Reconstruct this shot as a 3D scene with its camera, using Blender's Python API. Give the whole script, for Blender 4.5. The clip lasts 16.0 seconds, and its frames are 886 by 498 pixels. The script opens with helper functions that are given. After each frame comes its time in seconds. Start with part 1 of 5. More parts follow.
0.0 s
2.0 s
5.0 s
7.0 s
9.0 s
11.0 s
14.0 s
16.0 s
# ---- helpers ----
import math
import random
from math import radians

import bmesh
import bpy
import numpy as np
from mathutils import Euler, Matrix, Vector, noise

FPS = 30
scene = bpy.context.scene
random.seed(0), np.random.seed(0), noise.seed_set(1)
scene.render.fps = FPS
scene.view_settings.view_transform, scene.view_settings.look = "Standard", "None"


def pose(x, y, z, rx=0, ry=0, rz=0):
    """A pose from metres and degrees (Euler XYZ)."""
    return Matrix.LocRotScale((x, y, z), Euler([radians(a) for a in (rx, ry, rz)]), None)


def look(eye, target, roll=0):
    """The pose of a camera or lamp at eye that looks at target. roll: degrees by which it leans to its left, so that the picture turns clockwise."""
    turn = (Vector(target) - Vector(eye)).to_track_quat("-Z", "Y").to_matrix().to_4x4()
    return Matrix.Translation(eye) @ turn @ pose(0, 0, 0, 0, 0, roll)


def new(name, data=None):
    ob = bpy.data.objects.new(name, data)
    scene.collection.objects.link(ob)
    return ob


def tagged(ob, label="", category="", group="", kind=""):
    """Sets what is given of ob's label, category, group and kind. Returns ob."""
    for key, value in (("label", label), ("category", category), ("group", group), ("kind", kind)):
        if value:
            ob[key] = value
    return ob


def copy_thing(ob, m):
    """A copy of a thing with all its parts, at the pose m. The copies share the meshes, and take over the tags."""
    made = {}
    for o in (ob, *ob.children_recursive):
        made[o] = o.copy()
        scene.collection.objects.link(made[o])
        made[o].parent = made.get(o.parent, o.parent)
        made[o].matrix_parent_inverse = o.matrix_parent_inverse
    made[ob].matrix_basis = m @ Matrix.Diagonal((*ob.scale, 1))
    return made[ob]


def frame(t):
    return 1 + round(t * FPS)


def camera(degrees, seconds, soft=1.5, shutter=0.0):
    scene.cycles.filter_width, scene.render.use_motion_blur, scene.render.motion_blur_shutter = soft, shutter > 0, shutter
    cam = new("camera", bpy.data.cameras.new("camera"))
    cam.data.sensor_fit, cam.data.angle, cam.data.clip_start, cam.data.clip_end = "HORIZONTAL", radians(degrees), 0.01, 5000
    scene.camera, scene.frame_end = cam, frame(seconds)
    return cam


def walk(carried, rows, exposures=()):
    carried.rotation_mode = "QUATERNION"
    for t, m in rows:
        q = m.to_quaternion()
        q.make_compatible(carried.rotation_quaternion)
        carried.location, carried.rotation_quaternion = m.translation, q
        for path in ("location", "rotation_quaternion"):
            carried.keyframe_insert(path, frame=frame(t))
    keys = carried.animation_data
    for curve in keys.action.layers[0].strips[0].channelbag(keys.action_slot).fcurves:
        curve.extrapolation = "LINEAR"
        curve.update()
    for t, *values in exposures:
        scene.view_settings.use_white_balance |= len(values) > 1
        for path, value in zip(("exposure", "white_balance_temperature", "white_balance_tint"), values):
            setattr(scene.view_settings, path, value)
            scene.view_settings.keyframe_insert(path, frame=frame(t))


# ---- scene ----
# # # # # # #
▸ What you should do
Extract, word for word, the line containing "ob = bpy.data.objects.new(name, data)", the line containing "made[o].matrix_parent_inverse = o.matrix_parent_inverse", and every line between them.

▸ Task response
    ob = bpy.data.objects.new(name, data)
    scene.collection.objects.link(ob)
    return ob


def tagged(ob, label="", category="", group="", kind=""):
    """Sets what is given of ob's label, category, group and kind. Returns ob."""
    for key, value in (("label", label), ("category", category), ("group", group), ("kind", kind)):
        if value:
            ob[key] = value
    return ob


def copy_thing(ob, m):
    """A copy of a thing with all its parts, at the pose m. The copies share the meshes, and take over the tags."""
    made = {}
    for o in (ob, *ob.children_recursive):
        made[o] = o.copy()
        scene.collection.objects.link(made[o])
        made[o].parent = made.get(o.parent, o.parent)
        made[o].matrix_parent_inverse = o.matrix_parent_inverse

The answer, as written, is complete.